### Written request:
Repeat the records word for word, excluding any picture.

### Supplied material:
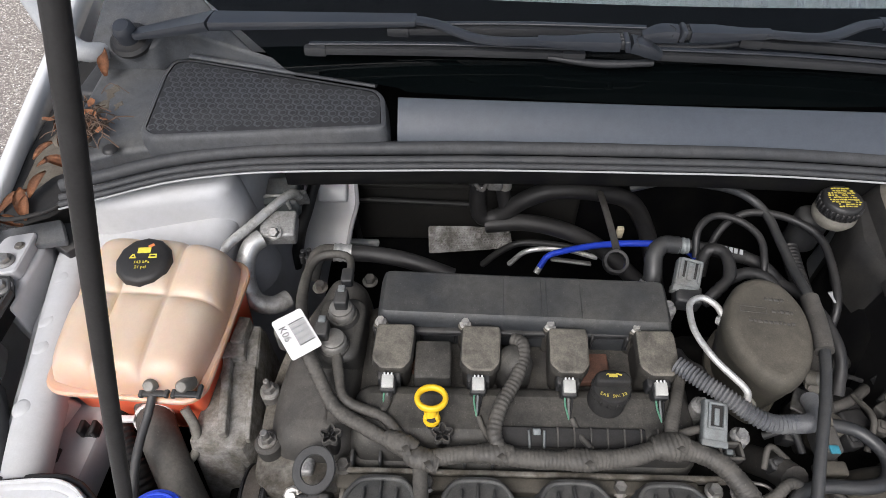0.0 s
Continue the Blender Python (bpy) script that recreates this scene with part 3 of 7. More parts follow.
cowl = thing("cowl_panel", "satin black plastic cowl below the windscreen", "cowl panel", (CENTRE, 0.53, 0.99))
b = bmesh.new()
prof = [(0.002, 0.994), (0.004, 1.001), (0.016, 1.014), (0.028, 1.025), (0.0385, 1.0315), (0.0405, 1.0305), (0.044, 1.020)]
rows = []
for dy, z in prof:
    rows.append([b.verts.new((CENTRE + x, 0.517 + dy - 0.025 * x, z)) for x in [(-0.268 + 0.536 * i / 24) for i in range(25)]])
for r0, r1 in zip(rows, rows[1:]):
    for i in range(24):
        b.faces.new((r0[i], r0[i + 1], r1[i + 1], r1[i]))
bmesh.ops.solidify(b, geom=b.faces[:], thickness=-0.004)
part("centre_panel", smooth(b, 50), M_COWL, cowl, "smooth satin centre panel")
GRILLE = [(0.470, 0.509), (0.479, 0.562), (0.490, 0.577), (0.728, 0.633), (0.748, 0.627), (0.751, 0.600), (0.738, 0.495), (0.722, 0.484)]
GTILT = dict(slope=(-0.045, 0), about=(0.48, 0.5))
for flip in (False, True):
    SIDE[0] = flip
    # side deck that carries the intake grille, wiper pivot and drain
    deck = rounded([(0.472, 0.520), (0.482, 0.572), (0.60, 0.600), (0.76, 0.625), (0.835, 0.625), (0.828, 0.478), (0.808, 0.460), (0.76, 0.480), (0.68, 0.502), (0.58, 0.514)], 0.012)
    part("side_deck", shell(deck, dome(0.955, 0.990, 0.006), slope=(0, 0.06), about=(0.6, 0.47)), M_DECK, cowl)
    corner = rounded([(0.590, 0.606), (0.644, 0.626), (0.690, 0.662), (0.740, 0.711), (0.832, 0.750), (0.842, 0.615), (0.766, 0.622), (0.752, 0.640), (0.728, 0.643)], 0.008)
    part("corner_trim", shell(corner, dome(0.97, 1.006, 0.004), slope=(0, 0.5), about=(0.6, 0.58)), M_DECK, cowl)
    g = rounded((GRILLE), 0.012)
    gr = part("intake_grille", shell(g, [(0.985, -0.003), (1.004, -0.0025), (1.014, -0.0005), (1.0185, 0.0008), (1.020, 0.003), (1.020, 0.006)], top=False, **GTILT), M_GRILLE, cowl, "raised cowl intake grille with fine honeycomb mesh")
    inner = inset(g, 0.0062)
    part("rear_flange", sweep([(x, y, 1.0205 - 0.045 * (x - 0.48)) for x, y in ((0.492, 0.5825), (0.57, 0.600), (0.66, 0.6205), (0.728, 0.636))], 0.0038, 0.02, 8, flat=0.6, square=4), M_DECK, gr)
    part("mesh_bed", shell(inner, [(1.010, 0), (1.0192, 0.0005)], **GTILT), M_MESHDARK, gr)
    # honeycomb: bars of a hexagon lattice lying in the bed
    lattice = bmesh.new()
    R = 0.0060
    clip = inset(g, 0.011)
    for row in range(46):
        for col in range(40):
            cx = 0.455 + col * R * 1.85 + (row % 2) * R * 0.925
            cy = 0.455 + row * R * 1.6
            if not within(cx, cy, clip):
                continue
            ro = [lattice.verts.new((cx + R * 1.0 * math.sin(k * math.pi / 3), cy + R * 1.0 * math.cos(k * math.pi / 3), 1.01925 - 0.045 * (cx - 0.48))) for k in range(6)]
            ri = [lattice.verts.new((cx + R * 0.58 * math.sin(k * math.pi / 3), cy + R * 0.58 * math.cos(k * math.pi / 3), 1.01940 - 0.045 * (cx - 0.48))) for k in range(6)]
            for k in range(6):
                lattice.faces.new((ro[k], ro[(k + 1) % 6], ri[(k + 1) % 6], ri[k]))
    bmesh.ops.recalc_face_normals(lattice, faces=lattice.faces)
    tagged(part("honeycomb", lattice, M_LATTICE, gr), kind="stuff")
    # drain lip that runs out to the wing
    lip = rounded(([(0.803, 0.434), (0.822, 0.412), (0.862, 0.395), (0.878, 0.403), (0.865, 0.421), (0.840, 0.463), (0.822, 0.473)]), 0.005)
    part("end_flap", shell(lip, dome(0.955, 0.9610, 0.002), slope=(-0.05, 0.1), about=(0.83, 0.43)), M_FLAP, cowl)
    part("end_rim", sweep([(0.803, 0.436, 0.9640), (0.822, 0.413, 0.9630), (0.848, 0.401, 0.9620), (0.866, 0.399, 0.9615), (0.888, 0.409, 0.9620)], 0.0028, 0.006, 8, flat=0.7), M_FLAP, cowl)
    ledge = rounded(([(0.815, 0.405), (0.888, 0.390), (0.895, 0.412), (0.83, 0.43)]), 0.004)
    part("end_ledge", shell(ledge, [(0.918, 0), (0.924, 0), (0.9255, 0.001)], slope=(0, 0.3), about=(0.85, 0.41)), M_DECK, cowl)
SIDE[0] = False

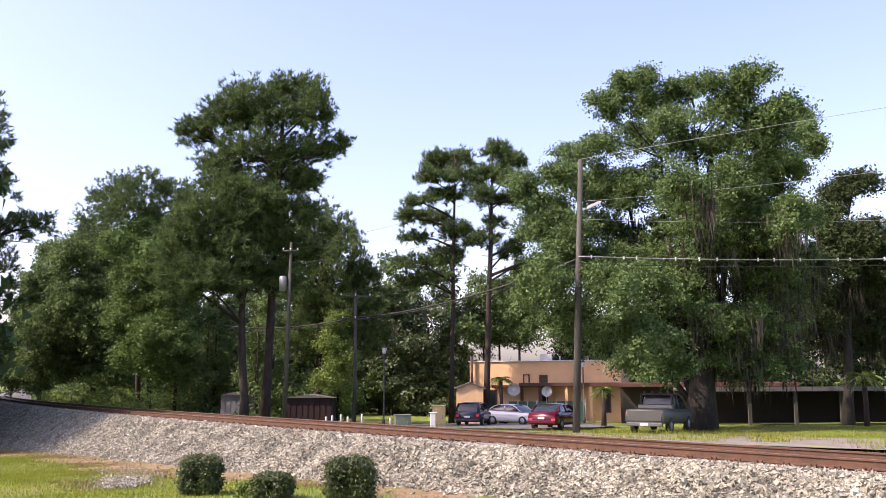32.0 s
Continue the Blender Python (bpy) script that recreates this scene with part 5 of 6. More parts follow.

### Result below:
0.0 s
Continue the Blender Python (bpy) script that recreates this scene with part 3 of 7. More parts follow.
cowl = thing("cowl_panel", "satin black plastic cowl below the windscreen", "cowl panel", (CENTRE, 0.53, 0.99))
b = bmesh.new()
prof = [(0.002, 0.994), (0.004, 1.001), (0.016, 1.014), (0.028, 1.025), (0.0385, 1.0315), (0.0405, 1.0305), (0.044, 1.020)]
rows = []
for dy, z in prof:
    rows.append([b.verts.new((CENTRE + x, 0.517 + dy - 0.025 * x, z)) for x in [(-0.268 + 0.536 * i / 24) for i in range(25)]])
for r0, r1 in zip(rows, rows[1:]):
    for i in range(24):
        b.faces.new((r0[i], r0[i + 1], r1[i + 1], r1[i]))
bmesh.ops.solidify(b, geom=b.faces[:], thickness=-0.004)
part("centre_panel", smooth(b, 50), M_COWL, cowl, "smooth satin centre panel")
GRILLE = [(0.470, 0.509), (0.479, 0.562), (0.490, 0.577), (0.728, 0.633), (0.748, 0.627), (0.751, 0.600), (0.738, 0.495), (0.722, 0.484)]
GTILT = dict(slope=(-0.045, 0), about=(0.48, 0.5))
for flip in (False, True):
    SIDE[0] = flip
    # side deck that carries the intake grille, wiper pivot and drain
    deck = rounded([(0.472, 0.520), (0.482, 0.572), (0.60, 0.600), (0.76, 0.625), (0.835, 0.625), (0.828, 0.478), (0.808, 0.460), (0.76, 0.480), (0.68, 0.502), (0.58, 0.514)], 0.012)
    part("side_deck", shell(deck, dome(0.955, 0.990, 0.006), slope=(0, 0.06), about=(0.6, 0.47)), M_DECK, cowl)
    corner = rounded([(0.590, 0.606), (0.644, 0.626), (0.690, 0.662), (0.740, 0.711), (0.832, 0.750), (0.842, 0.615), (0.766, 0.622), (0.752, 0.640), (0.728, 0.643)], 0.008)
    part("corner_trim", shell(corner, dome(0.97, 1.006, 0.004), slope=(0, 0.5), about=(0.6, 0.58)), M_DECK, cowl)
    g = rounded((GRILLE), 0.012)
    gr = part("intake_grille", shell(g, [(0.985, -0.003), (1.004, -0.0025), (1.014, -0.0005), (1.0185, 0.0008), (1.020, 0.003), (1.020, 0.006)], top=False, **GTILT), M_GRILLE, cowl, "raised cowl intake grille with fine honeycomb mesh")
    inner = inset(g, 0.0062)
    part("rear_flange", sweep([(x, y, 1.0205 - 0.045 * (x - 0.48)) for x, y in ((0.492, 0.5825), (0.57, 0.600), (0.66, 0.6205), (0.728, 0.636))], 0.0038, 0.02, 8, flat=0.6, square=4), M_DECK, gr)
    part("mesh_bed", shell(inner, [(1.010, 0), (1.0192, 0.0005)], **GTILT), M_MESHDARK, gr)
    # honeycomb: bars of a hexagon lattice lying in the bed
    lattice = bmesh.new()
    R = 0.0060
    clip = inset(g, 0.011)
    for row in range(46):
        for col in range(40):
            cx = 0.455 + col * R * 1.85 + (row % 2) * R * 0.925
            cy = 0.455 + row * R * 1.6
            if not within(cx, cy, clip):
                continue
            ro = [lattice.verts.new((cx + R * 1.0 * math.sin(k * math.pi / 3), cy + R * 1.0 * math.cos(k * math.pi / 3), 1.01925 - 0.045 * (cx - 0.48))) for k in range(6)]
            ri = [lattice.verts.new((cx + R * 0.58 * math.sin(k * math.pi / 3), cy + R * 0.58 * math.cos(k * math.pi / 3), 1.01940 - 0.045 * (cx - 0.48))) for k in range(6)]
            for k in range(6):
                lattice.faces.new((ro[k], ro[(k + 1) % 6], ri[(k + 1) % 6], ri[k]))
    bmesh.ops.recalc_face_normals(lattice, faces=lattice.faces)
    tagged(part("honeycomb", lattice, M_LATTICE, gr), kind="stuff")
    # drain lip that runs out to the wing
    lip = rounded(([(0.803, 0.434), (0.822, 0.412), (0.862, 0.395), (0.878, 0.403), (0.865, 0.421), (0.840, 0.463), (0.822, 0.473)]), 0.005)
    part("end_flap", shell(lip, dome(0.955, 0.9610, 0.002), slope=(-0.05, 0.1), about=(0.83, 0.43)), M_FLAP, cowl)
    part("end_rim", sweep([(0.803, 0.436, 0.9640), (0.822, 0.413, 0.9630), (0.848, 0.401, 0.9620), (0.866, 0.399, 0.9615), (0.888, 0.409, 0.9620)], 0.0028, 0.006, 8, flat=0.7), M_FLAP, cowl)
    ledge = rounded(([(0.815, 0.405), (0.888, 0.390), (0.895, 0.412), (0.83, 0.43)]), 0.004)
    part("end_ledge", shell(ledge, [(0.918, 0), (0.924, 0), (0.9255, 0.001)], slope=(0, 0.3), about=(0.85, 0.41)), M_DECK, cowl)
SIDE[0] = False

32.0 s
Continue the Blender Python (bpy) script that recreates this scene with part 5 of 6. More parts follow.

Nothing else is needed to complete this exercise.